23. I’m not above anything. – I am capable of causing a lot of harm in this world. If I’m not careful, I will end up doing things that could hurt others and myself. I am capable of being a bad parent, a mischievous bride, and a drug addict. If I think I am above sin, I will sin. If I think that I am defensible, I will live too casually and make bad decisions.  We are all broken and, with the help of a weak moment, can do terrible things.


24. Men and women are very different – and not just in anatomy. – For some reason, it took me a long time to figure this one out. I always assumed that men saw the world through the same set of eyes as women, but after a short 7 months of marriage (and talking with several other women and men I know) I realize I was desperately mistaken. Don’t get me wrong, I’m thankful for the differences – it’s still just still a little mind-blowing to me sometimes.

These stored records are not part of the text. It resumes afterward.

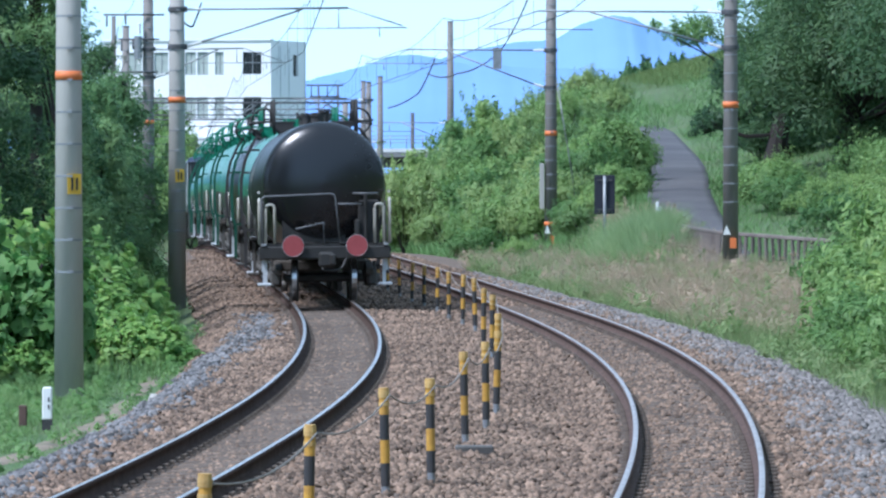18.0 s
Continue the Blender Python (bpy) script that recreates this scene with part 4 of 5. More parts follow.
# trees
def tree(x, y, h, trunk_r, crown_z, blobs, n, size, material, seed, label, lean=(0, 0)):
    z = float(ground(x, y)) - 0.15
    thing = tagged(empty("tree", pose(x, y, z)), label, "tree")
    rr = random.Random(seed)
    bm = bmesh.new()
    pts = [Vector((lean[0] * u + 0.12 * math.sin(3 * u + seed), lean[1] * u, h * u)) for u in np.linspace(0, 1, 7)]
    rings = []
    for i, p in enumerate(pts):
        r = trunk_r * (1.25 if i == 0 else 1) * (1 - 0.75 * i / 6)
        rings.append([bm.verts.new(p + Vector((math.cos(k * math.tau / 10) * r, math.sin(k * math.tau / 10) * r, 0))) for k in range(10)])
    for a, b in zip(rings, rings[1:]):
        for k in range(10):
            bm.faces.new((a[k], a[(k + 1) % 10], b[(k + 1) % 10], b[k]))
    part("trunk", bm, M_BARK, thing, "dark rough trunk")
    for bx_, by_, bz_, br_ in blobs[::4]:
        bm = bmesh.new()
        s = pts[rr.randint(2, 5)]
        e = Vector((bx_, by_, bz_))
        tube(bm, [s, s.lerp(e, 0.5) + Vector((0, 0, -0.2)), e], trunk_r * 0.16, 5)
        part("limb", bm, M_BARK, thing)
    part("crown", leaves("crown", blobs, n, size, material, seed, sides=3), material, thing, "uneven crown of small leaves")
    return thing


def crown(c, r, n, rr_, seed, flat=1.0):
    rr = random.Random(seed)
    out = []
    while len(out) < n:
        p = Vector((rr.uniform(-1, 1), rr.uniform(-1, 1), rr.uniform(-1, 1)))
        if 0.45 < p.length < 1:
            out.append((c[0] + p.x * r[0], c[1] + p.y * r[1], c[2] + p.z * r[2], rr_ * rr.uniform(0.6, 1.2)))
    return out


OAK = "spreading broadleaf tree with a dark crown above the hillside"
tree(12.7, 190, 5.0, 0.52, 5, crown((1.1, 0, 3.9), (5.0, 5.0, 3.2), 130, 0.95, 5), 92000, 0.14, M_LEAF_TREE, 5, OAK)
tree(10.55, 196, 4.6, 0.42, 4, crown((0.2, 0, 3.5), (1.8, 2.4, 1.5), 28, 0.6, 6) + crown((-1.9, 0, 2.2), (0.7, 0.6, 0.7), 9, 0.36, 16), 18000, 0.13, M_LEAF_TREE, 6, "smaller broadleaf tree with a leaning dark trunk", (0.5, 0))
tree(16.5, 182, 6.0, 0.35, 5, crown((0, 0, 4.2), (4.5, 4.0, 3.2), 60, 0.9, 7), 34000, 0.135, M_LEAF_TREE, 7, OAK)
tree(11.4, 205, 5.6, 0.16, 5, crown((-0.1, 0, 4.4), (1.8, 2.0, 1.7), 22, 0.6, 8) + crown((-3.0, 0, 4.5), (1.5, 1.2, 0.55), 13, 0.36, 9), 15000, 0.13, M_LEAF_BUSH, 8, "young broadleaf tree with lighter leaves")
tree(14.8, 200, 5.6, 0.3, 5, crown((0, 0, 4.4), (4.2, 3.0, 3.0), 60, 0.95, 17), 36000, 0.15, M_LEAF_TREE, 17, OAK)
CED = "dense dark green conifer on the bank"
for i, (x, y, h, r) in enumerate(((-8.6, 108, 8.5, 2.1), (-7.95, 118, 8.4, 1.9), (-10.2, 113, 9.5, 2.4), (-9.2, 129, 6.6, 1.9), (-11.8, 122, 10, 2.6), (-7.9, 125, 4.9, 1.4), (-9.5, 104, 7.5, 1.9), (-12.5, 108, 9.5, 2.5), (-10.6, 140, 9.0, 2.4), (-12.6, 134, 10.0, 2.6), (-7.15, 127, 4.1, 1.05), (-7.75, 146, 5.4, 1.3), (-8.7, 150, 6.2, 1.5), (-8.9, 138, 7.6, 1.7), (-7.6, 133, 5.0, 1.0))):
    bl = []
    rr = random.Random(40 + i)
    for k in range(60):
        u = rr.random() ** 0.8
        th = rr.uniform(0, math.tau)
        q = r * (1 - 0.78 * u) * rr.uniform(0.55, 1.0)
        bl.append((q * math.cos(th), q * math.sin(th), 0.5 + (h - 0.6) * u, 0.52 * (1.15 - 0.5 * u)))
    tree(x, y, h, 0.2, 2, bl, 30000, 0.095, M_LEAF_CEDAR if i % 3 else M_LEAF_TREE, 50 + i, CED)
rs = random.Random(31)
for i in range(22):
    y = rs.uniform(430, 470)
    x = 13.3 + 4.2 * i / 21 + rs.uniform(-0.2, 0.2)
    h = rs.uniform(0.8, 1.6)
    bl = [(rs.uniform(-0.2, 0.2) * (1 - u), rs.uniform(-0.2, 0.2) * (1 - u), 0.1 + h * u, 0.36 * (1.1 - u)) for u in np.linspace(0, 1, 9)]
    thing = tagged(empty("tree", pose(x, y, 9.0 + 0.03 * i)), "small dark cedar on the far ridge", "tree", "cedars on the far ridge")
    bm = bmesh.new()
    cyl(bm, (0, 0, -4), (0, 0, h), 0.12, 0.03, n=6)
    part("trunk", bm, M_BARK, thing)
    part("crown", leaves("crown", bl, 500, 0.16, M_LEAF_CEDAR, 70 + i), M_LEAF_CEDAR, thing)


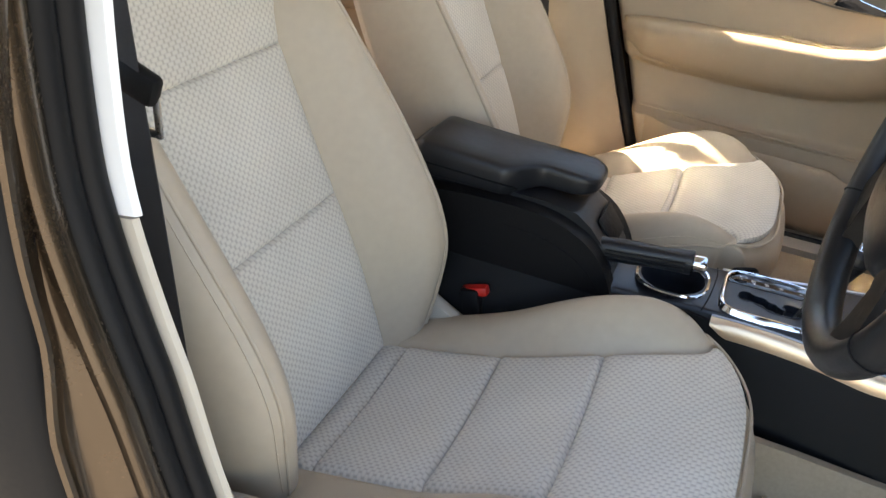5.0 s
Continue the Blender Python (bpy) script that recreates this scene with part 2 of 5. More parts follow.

25. Practice really does make perfect. – My dad used to push me to practice guitar. I never wanted to. Today, I wish I would have. You really can lose some things…


26. I was not created without thought. – Some people argue that we all came from a random collision of matter. I wasn’t, and I don’t believe you were either. I believe you were designed and pieced together in your mother’s womb, and that, in that process, you were given natural bents and talents. There are things that will come easier to you than they do to others. Dig into those things. Get to know yourself and the way the Lord created you. Cultivate your talents, your God-given abilities, and use them for good. You were created for a reason.


27. Life is short, and you never know when it’s going to end. – This one sounds completely awful and depressing, but I think it’s important to remember it. I mean, many of us have experienced the death of someone we know who died too young. I’m only 27, but I may not make it to 28. Remembering that life is short helps me seek to live it right. Love much. Speak truth. Don’t waste time.

I love odes-that-aren’t-odes. Don’t you?